Arkadi Zaides Digs Deeper Into Dance

“There is a certain feeling of ‘in-between’ that you inherit as an immigrant. My life as an artist has expanded this feeling,” said Arkadi Zaides in an interview with The Arty Semite. “Living all over the world, performing and choreographing, it is hard to say what constitutes my home. My home is everywhere.”

Zaides has always felt like an outsider, both artistically and personally. Born in Belarus, the choreographer moved to Israel with his family at age 11. Even after living for decades as an Israeli citizen, he has difficulty defining the concept of home.

Zaides examines his feeling of oscillation on a somatic level in his new piece “Response to Dig Deep” which has its North American premiere at New York Live Arts October 10.

Accompanied by French string quartet Quartour Leonis, Zaides responds to Julia Wolfe’s composition “Dig Deep” in a solo piece interpreting the poignant sound of violins, viola and cello.

“I chose the music because it was so physical. The strings bring out such intense emotion — they literally vibrate, crunch, and move. I mirrored the oscillation with my body and thought thematically about being suspended between two points,” Zaides said.

“Reponse to Dig Deep” was originally commissioned by the Aire de Jeu project at Les Subsistances, a center for choreographic innovation in Lyon, France. Wolfe, the famed co-founder of the musical organization Bang on a Can, contributed her compositions and collaborated with four international choreographers. Zaides first presented the work in France in January 2013.

“‘Dig Deep’ is dense and wild with overlapping, fragmented melodies. Most choreographers dance to the music, but Arakadi read more deeply into it as if his movement was a moment in the music’s afterglow,” said Wolfe. “The whole experience changes your perspective on where music and choreography blur. In his production you look at the musicians more physically as if their gestures and movements are also part of the dance.”

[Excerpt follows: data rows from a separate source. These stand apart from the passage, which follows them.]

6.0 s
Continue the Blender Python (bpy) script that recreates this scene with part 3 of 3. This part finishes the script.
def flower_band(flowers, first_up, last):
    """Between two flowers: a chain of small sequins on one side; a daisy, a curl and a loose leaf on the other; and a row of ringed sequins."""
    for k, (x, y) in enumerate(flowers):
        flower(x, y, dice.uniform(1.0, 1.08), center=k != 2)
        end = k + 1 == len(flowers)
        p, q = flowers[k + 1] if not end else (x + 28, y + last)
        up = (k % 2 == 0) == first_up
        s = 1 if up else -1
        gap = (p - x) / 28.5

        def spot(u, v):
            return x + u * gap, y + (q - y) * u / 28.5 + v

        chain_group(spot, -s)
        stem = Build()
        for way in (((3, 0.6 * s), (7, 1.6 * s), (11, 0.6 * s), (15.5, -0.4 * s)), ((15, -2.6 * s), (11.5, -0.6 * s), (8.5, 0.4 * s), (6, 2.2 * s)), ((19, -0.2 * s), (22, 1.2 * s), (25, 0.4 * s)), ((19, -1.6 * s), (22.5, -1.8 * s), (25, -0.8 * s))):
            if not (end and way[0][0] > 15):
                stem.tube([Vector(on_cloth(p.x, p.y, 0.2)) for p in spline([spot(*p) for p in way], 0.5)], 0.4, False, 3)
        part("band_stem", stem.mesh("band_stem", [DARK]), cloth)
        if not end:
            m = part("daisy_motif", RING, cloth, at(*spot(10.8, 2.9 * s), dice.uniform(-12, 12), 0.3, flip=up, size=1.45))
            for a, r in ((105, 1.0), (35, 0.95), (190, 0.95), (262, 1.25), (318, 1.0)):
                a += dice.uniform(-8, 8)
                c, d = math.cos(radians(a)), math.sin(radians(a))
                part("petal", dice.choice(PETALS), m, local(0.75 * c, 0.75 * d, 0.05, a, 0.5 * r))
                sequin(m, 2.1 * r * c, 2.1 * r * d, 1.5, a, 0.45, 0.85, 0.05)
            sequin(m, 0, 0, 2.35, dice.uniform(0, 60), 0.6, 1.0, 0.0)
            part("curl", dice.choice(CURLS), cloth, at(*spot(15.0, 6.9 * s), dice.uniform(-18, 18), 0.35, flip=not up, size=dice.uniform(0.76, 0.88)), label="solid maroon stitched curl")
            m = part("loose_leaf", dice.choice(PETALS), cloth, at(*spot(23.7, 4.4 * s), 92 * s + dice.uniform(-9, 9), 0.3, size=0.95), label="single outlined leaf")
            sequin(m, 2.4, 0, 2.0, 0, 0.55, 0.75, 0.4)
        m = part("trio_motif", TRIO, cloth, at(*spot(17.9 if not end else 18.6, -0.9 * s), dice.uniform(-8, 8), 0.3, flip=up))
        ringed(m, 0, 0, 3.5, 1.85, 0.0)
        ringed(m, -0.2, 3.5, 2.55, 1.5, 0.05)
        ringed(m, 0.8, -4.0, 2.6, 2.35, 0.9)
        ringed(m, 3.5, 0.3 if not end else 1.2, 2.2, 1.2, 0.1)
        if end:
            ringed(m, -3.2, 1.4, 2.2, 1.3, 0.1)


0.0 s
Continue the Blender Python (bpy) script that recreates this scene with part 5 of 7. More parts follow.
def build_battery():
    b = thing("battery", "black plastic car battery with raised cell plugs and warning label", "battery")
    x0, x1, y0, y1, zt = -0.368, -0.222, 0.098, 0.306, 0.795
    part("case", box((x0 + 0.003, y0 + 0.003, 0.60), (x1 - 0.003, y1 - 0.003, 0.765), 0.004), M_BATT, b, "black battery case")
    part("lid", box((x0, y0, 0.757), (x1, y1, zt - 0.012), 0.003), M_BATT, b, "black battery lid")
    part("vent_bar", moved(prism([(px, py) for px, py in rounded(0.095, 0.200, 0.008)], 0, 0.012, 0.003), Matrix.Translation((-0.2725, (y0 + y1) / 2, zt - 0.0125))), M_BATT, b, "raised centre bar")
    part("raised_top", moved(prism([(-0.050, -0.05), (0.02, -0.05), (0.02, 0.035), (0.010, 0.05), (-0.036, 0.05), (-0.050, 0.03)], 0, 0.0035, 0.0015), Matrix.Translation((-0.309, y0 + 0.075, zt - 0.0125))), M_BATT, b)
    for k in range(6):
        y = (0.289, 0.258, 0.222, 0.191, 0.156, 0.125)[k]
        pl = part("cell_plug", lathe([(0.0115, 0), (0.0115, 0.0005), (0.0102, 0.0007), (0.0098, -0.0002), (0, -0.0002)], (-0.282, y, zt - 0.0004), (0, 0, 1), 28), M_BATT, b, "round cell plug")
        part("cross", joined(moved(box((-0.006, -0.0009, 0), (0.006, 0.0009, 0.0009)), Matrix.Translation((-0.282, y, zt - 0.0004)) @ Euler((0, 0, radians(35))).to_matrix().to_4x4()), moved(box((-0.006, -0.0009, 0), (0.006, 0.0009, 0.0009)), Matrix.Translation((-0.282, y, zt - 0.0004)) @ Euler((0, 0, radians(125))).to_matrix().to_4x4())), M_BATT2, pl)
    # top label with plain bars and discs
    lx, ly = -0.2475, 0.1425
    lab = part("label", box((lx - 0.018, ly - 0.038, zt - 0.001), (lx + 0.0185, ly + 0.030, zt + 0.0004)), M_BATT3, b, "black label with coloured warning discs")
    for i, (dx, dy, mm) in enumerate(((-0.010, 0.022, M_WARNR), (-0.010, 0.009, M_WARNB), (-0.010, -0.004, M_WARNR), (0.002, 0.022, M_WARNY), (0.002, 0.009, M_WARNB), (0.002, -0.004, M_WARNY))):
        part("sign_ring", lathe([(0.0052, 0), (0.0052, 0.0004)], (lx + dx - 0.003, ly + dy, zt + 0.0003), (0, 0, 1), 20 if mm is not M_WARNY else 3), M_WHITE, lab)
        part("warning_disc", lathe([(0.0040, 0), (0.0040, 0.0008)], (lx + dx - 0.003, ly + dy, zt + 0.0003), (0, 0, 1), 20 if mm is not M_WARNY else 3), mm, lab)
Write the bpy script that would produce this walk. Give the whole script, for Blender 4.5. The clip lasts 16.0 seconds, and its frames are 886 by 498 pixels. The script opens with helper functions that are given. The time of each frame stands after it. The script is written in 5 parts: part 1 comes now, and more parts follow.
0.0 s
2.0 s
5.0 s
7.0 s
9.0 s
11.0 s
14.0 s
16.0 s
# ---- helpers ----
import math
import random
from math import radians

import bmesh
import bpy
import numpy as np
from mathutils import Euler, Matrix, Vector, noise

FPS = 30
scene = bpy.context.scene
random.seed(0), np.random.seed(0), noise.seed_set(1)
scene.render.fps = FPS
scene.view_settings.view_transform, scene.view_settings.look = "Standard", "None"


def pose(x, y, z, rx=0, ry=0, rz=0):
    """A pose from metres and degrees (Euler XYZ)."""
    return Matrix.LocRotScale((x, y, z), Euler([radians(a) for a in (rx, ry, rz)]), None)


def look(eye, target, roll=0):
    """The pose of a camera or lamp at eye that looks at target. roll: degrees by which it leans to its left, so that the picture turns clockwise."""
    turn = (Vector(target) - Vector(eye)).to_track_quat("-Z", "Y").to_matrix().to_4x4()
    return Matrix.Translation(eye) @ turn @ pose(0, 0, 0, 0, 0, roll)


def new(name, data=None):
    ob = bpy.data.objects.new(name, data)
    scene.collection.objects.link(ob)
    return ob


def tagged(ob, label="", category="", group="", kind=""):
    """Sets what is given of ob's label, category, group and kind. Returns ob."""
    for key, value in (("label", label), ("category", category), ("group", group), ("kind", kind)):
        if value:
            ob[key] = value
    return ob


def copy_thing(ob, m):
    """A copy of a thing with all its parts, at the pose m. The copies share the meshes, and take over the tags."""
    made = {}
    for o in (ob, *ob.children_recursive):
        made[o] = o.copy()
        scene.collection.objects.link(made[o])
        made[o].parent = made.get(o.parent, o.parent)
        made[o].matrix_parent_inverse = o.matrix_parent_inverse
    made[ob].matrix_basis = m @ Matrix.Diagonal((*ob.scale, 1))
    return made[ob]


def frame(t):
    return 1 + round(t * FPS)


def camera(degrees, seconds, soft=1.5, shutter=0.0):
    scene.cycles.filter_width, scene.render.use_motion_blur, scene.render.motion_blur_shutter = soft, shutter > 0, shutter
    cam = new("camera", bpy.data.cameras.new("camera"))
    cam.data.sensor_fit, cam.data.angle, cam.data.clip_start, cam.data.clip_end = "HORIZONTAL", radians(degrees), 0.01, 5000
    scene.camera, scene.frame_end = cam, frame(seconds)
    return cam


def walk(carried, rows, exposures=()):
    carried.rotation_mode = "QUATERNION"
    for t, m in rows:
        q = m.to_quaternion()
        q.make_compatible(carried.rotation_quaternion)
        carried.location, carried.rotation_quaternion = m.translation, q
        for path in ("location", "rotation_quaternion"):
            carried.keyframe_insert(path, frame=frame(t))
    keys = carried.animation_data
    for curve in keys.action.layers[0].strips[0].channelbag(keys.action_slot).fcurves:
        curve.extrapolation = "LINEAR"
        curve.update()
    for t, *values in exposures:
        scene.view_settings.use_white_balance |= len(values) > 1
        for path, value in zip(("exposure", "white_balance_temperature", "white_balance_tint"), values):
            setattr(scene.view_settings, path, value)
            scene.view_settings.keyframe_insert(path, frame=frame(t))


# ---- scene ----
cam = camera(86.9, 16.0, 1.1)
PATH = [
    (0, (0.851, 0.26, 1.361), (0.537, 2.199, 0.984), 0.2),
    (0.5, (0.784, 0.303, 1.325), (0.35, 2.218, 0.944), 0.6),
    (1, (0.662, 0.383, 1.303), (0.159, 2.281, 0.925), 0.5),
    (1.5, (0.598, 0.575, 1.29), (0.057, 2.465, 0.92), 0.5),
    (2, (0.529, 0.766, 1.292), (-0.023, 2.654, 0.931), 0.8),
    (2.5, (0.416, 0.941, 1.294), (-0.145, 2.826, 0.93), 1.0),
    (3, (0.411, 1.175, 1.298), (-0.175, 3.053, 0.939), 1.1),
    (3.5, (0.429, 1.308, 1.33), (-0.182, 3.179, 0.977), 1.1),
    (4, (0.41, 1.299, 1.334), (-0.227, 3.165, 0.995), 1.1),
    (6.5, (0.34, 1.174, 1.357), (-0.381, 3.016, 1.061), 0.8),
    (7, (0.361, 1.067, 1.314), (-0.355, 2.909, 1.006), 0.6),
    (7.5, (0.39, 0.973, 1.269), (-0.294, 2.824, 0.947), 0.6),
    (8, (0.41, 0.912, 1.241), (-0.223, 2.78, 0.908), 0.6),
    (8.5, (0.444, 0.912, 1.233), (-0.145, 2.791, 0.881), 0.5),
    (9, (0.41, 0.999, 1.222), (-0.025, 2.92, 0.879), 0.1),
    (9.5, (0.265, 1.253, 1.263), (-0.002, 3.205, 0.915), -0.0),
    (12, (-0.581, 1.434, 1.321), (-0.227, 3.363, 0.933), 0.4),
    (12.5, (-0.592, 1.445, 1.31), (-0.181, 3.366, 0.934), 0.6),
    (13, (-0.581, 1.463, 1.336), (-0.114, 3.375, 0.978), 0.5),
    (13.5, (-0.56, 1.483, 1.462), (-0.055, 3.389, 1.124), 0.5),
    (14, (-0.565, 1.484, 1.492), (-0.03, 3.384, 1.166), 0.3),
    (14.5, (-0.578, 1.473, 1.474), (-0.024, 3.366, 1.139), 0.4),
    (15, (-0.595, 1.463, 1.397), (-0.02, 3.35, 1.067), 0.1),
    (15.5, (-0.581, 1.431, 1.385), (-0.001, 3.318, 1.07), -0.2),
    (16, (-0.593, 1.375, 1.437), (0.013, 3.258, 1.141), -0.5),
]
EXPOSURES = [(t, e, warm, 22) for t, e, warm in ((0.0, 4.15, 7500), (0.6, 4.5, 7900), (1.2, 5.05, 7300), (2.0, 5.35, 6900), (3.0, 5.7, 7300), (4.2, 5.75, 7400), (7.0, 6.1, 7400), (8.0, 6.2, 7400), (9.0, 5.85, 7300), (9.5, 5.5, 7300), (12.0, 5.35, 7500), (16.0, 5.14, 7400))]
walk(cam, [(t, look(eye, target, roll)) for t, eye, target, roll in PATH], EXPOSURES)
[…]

Zaides’s choreography often focuses on socio-political issues in Israel. “Quiet,” a ground-breaking quartet featuring four men — two Israeli Jews and two Israeli Arabs — investigates the aggression and confusion of the Arab-Israeli conflict. “Land Research” is a five part examination of the body’s relationship to land and the ideas of borders and barriers. Personal and introspective, “Response to Dig Deep,” is a departure for Zaides. An alumnus of the Batsheva Dance Company, Zaides is pushing himself away from director Ohad Naharin’s visceral style and moving toward conceptual, abstracted compositions. He is currently conducting choreographic research as part of a master’s degree at Holland’s national theater academy, De Theaterschool, in Amsterdam.

“I taught Gaga [Ohad Naharin’s movement language] for nine years and recently stopped. It was too much an extension of Ohad and his ideas,” said Zaides. “I am still connected to the dance world in Israel, but I am also able to view it from the outside. I am influenced by reading, philosophy, bio-politics. I am ready for a new sphere of discussion.”